Investigare sull’affinità o meno del simbolismo dantesco con quello dell’Ordine dei Templari, però, non è affatto semplice. I cavalieri, infatti, erano legati a un vincolo di segretezza. Per questo Ariano, nel libro citato, va ad investigare il simbolismo massonico. I massoni individuano il fondatore della loro istituzione nell’architetto Hiram, mitico costruttore del tempio di Gerusalemme. Ciò li avvicina ideologicamente ai Templari. I cavalieri, come detto, avevano il compito di difendere il tempio. Inoltre, proprio le Costituzioni massoniche di Anderson (1723) fanno riferimento al simbolismo templare.

Uno dei numeri cardine del simbolismo massonico è il 33. Il 33° è infatti il massimo grado del rito massonico scozzese. Ebbene sia l’Inferno che il Purgatorio e il Paradiso sono composti da 33 canti (più uno introduttivo). Altri riferimenti numerologici sono contenuti nel libro di Ariano, al quale si rimanda.

Forse Dante apparteneva a un’associazione affiliata all’Ordine dei Templari

Nella documentazione sopravvissuta, tuttavia, non risulta esplicitamente l’appartenenza di Dante all’Ordine dei Templari. Il suo stato laicale era però compatibile con l’appartenenza all’Ordine. Ad esso erano infatti ammessi anche i laici e non solo i monaci. Tale assenza di notizie, tuttavia, può dipendere dal fatto che i Templari – come i massoni – erano tenuti al vincolo di segretezza.

Sia Ariano che Guenon fanno però riferimento a un indizio che potrebbe aver valore di prova. Nel museo di Vienna si trovano due medaglie. Una di esse raffigura Dante, l’altra il contemporaneo pittore Pietro da Pisa. Entrambe contengono un’iscrizione che indicherebbe l’appartenenza dei due artisti all’Associazione della Santa Fede. Era questo un sodalizio affiliato all’Ordine dei Templari.

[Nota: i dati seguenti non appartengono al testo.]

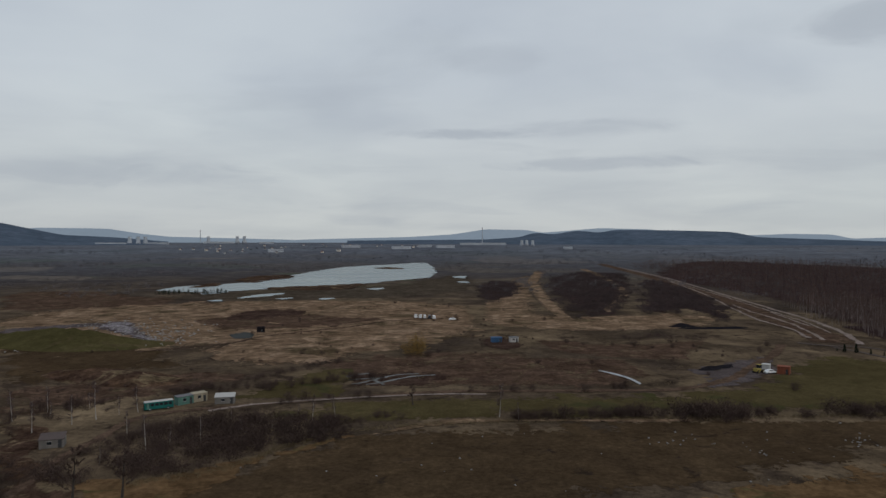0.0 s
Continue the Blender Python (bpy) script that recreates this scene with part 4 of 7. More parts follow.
thicket("birch_wood", pts, MID_KINDS, rng.uniform(6, 12, len(pts)), [M_WOODBARK, M_TWIG], "bare wood between plantation and lane", "wood")
for line, wide, low, high, lab in (([(-470, -385), (-445, -335), (-464, -295), (-464, -238), (-440, -177), (-410, -132), (-383, -99), (-360, -74)], 4.0, 4.0, 7.5, "near belt of bare young trees round the pasture"),
                                   ([(-790, -660), (-754, -580), (-704, -471), (-648, -335), (-569, -231), (-508, -156), (-470, -112)], 9.0, 6.5, 11.5, "far belt of bare birches behind the green strip")):
    q = smooth_line(line, 2.6)
    q = clumpy(np.concatenate([q + rng.normal(size=q.shape) * wide for k in range(5)]), 22, -0.32)
    patch("belt_floor", np.concatenate([smooth_line(line, 30) + (6, 5), smooth_line(line, 30)[::-1] - (wide + 4, wide)]).tolist(), M_LITTER, 0.12, "brown leaf floor under the tree belt", "forest floor", rag=3, step=8, grid=20, soft=True)
    thicket("tree_belt", q, MID_KINDS[:3] + FARBUSH_KINDS[:3], rng.uniform(low, high, len(q)), [M_WOODBARK, M_TWIG], lab, "tree belt")
for poly, lab in (([(89, 520), (111, 740), (141, 892), (205, 1010), (252, 958), (184, 655), (122, 471), (104, 436), (86, 435)], "dark square of dense young plantation"),
                  ([(249, 849), (262, 789), (234, 618), (209, 505), (189, 442), (168, 410), (175, 458), (174, 485), (145, 460), (138, 478), (196, 655)], "dark plantation beside the dirt corridor"),
                  ([(33, 679), (53, 809), (85, 787), (75, 663), (59, 585), (30, 557)], "small dark plantation by the lake flats")):
    patch("plantation_floor", poly, M_LITTER, 0.11, "dark floor of the young plantation", "forest floor", rag=3, step=8, grid=30, soft=True)
    pts = scatter(poly, 13)
    thicket("plantation", pts, FARBUSH_KINDS, rng.uniform(2.6, 3.6, len(pts)), [M_YOUNG, M_YOUNG], lab, "plantation")

# Scrub between the meadow and the highway.
SCRUB_B = [(250, 330), (238, 234), (236, 143), (228, 71), (222, 22), (186, 15), (152, 13), (140, 22), (150, 46), (161, 70), (168, 92), (175, 122), (174, 150), (168, 190), (170, 230), (200, 262), (205, 300)]
patch("scrub_floor", SCRUB_B, M_SCRUB, 0.07, "brown scrub ground with dry grass between bushes", "scrub", rag=4)
pts = clumpy(scatter(SCRUB_B, 6, clear=HW + [([(164, 152), (168, 121), (162, 92), (156, 73), (147, 51), (135, 32)], 5.0)]), 12, -0.04)
brown = rng.random(len(pts)) < 0.45
thicket("scrub", pts[~brown], BUSH_KINDS, rng.uniform(1.2, 4.0, (~brown).sum()), [M_BUSH, M_BUSH], "tangled leafless brown scrub beside the highway", "scrub")
thicket("scrub", pts[brown], BUSH_KINDS, rng.uniform(1.0, 3.4, brown.sum()), [M_BRUSH, M_BRUSH], "lighter brown brushwood among the highway scrub", "scrub")
pts = scatter([(222, 348), (238, 430), (255, 520), (322, 520), (300, 400), (286, 335), (262, 318), (240, 318)], 20, clear=[(HIGHWAY, 13.0), (CORRIDOR, 15.0)])
thicket("birch_wood", pts, MID_KINDS, rng.uniform(8, 13, len(pts)), [M_WOODBARK, M_WOOD], "bare birches between corridor and highway", "wood")
pts = scatter([(268, 345), (252, 240), (242, 160), (222, 162), (216, 230), (232, 300), (240, 340)], 17, clear=[(HIGHWAY, 14.0)])
thicket("roadside_birches", pts, WOOD_KINDS, rng.uniform(7, 12.5, len(pts)), [M_WOODBARK, M_WOOD], "close stand of bare birches before the highway", "tree row")
pts = clumpy(scatter([(156, 15), (150, 9), (116, 3.5), (113, 9), (130, 24), (142, 24)], 4.0, clear=[(TRACK_4, 4.0), ([(184, 10), (160, 7), (131, 3), (110, -1)], 4.0)]), 7, -0.2)
thicket("scrub", pts, BUSH_KINDS, rng.uniform(0.9, 2.8, len(pts)), [M_BUSH, M_BUSH], "dark brown bushes at the foot of the drive", "scrub")
SCRUB_S = [(226, 5), (213, -8), (180, -10), (142, -11), (116, -12), (112, -5), (142, 0), (165, 3.5), (186, 5)]
patch("scrub_floor", SCRUB_S, M_SCRUB, 0.09, "brown scrub floor beside the gravel drive", "scrub", rag=2, soft=True)
pts = clumpy(scatter(SCRUB_S, 3.6, clear=[([(184, 10), (160, 7), (131, 3), (110, -1)], 4.2)]), 7, -0.3)
thicket("scrub", pts, BUSH_KINDS, rng.uniform(1.6, 4.2, len(pts)), [M_BUSH, M_BUSH], "dense brown bushes along the gravel drive", "scrub")
EDGE = np.array(smooth_line(HIGHWAY, 3.0))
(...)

La medaglia avrebbe conferito loro la qualifica di cavaliere Kadosh. Un grado di iniziazione che si ritrova anche nell’odierna massoneria. La convergenza di tali indizi, dunque, indicherebbe l’appartenenza di Dante ad un sodalizio “satellite” del templarismo. Un’associazione che ne condivideva la simbologia e, soprattutto, la missione di combattere per la fede.